Notice, we’re talking about building infrastructure for restorative justice. We tossed out suspensions for good reasons, but overwhelmingly we didn’t replace them with anything. In too many places, restorative justice is just a buzzword. People aren’t trained to properly implement the strategies, and what that means is where restorative justice is done at all—it’s often done badly and ineffectively. This has made a lot of teachers suspicious of its merits, and–if this is how the DOE plans to do restorative justice (i.e., essentially not doing it, just pointing to it)–then we have good reason to be suspicious. United for Change wants to hold the DOE to actually building up its Restorative Justice functionalities. You can’t just take down the whiteboards, and pretend everything is OK because there’s a smartboard in the room if the smartboard doesn’t work; you have to make sure there is something working to take the whiteboard’s place.

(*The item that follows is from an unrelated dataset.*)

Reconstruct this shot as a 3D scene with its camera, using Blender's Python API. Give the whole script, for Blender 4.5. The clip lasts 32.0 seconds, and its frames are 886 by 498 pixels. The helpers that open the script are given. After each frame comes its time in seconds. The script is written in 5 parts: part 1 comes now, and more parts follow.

And one last point. There’s one place in schools where we do still see the word ‘disciplinary’ – in interactions between principals and teachers. Yes, students are no longer disciplined, but teachers are. In schools with abusive principals, we are constantly threatened with disciplinary action – and disciplinary action can lead to letters-in-the-file, suspensions, and expulsions with real and serious consequences on our mental health and livelihood. Much of the time, disciplinary action is also weaponized (illegally) against unionists. Maybe, a good place to start with restorative justice is by replacing the disciplinary system on teachers with such a program. After all, our PDs generally model how to teach a given technique. Let’s model a more equitable and humane disciplinary system for our students by using a more equitable and humane disciplinary system for our teachers. I can guarantee that getting rid of our own abusive and inhumane disciplinary system will help get teachers to buy into Restorative Justice programs for the students.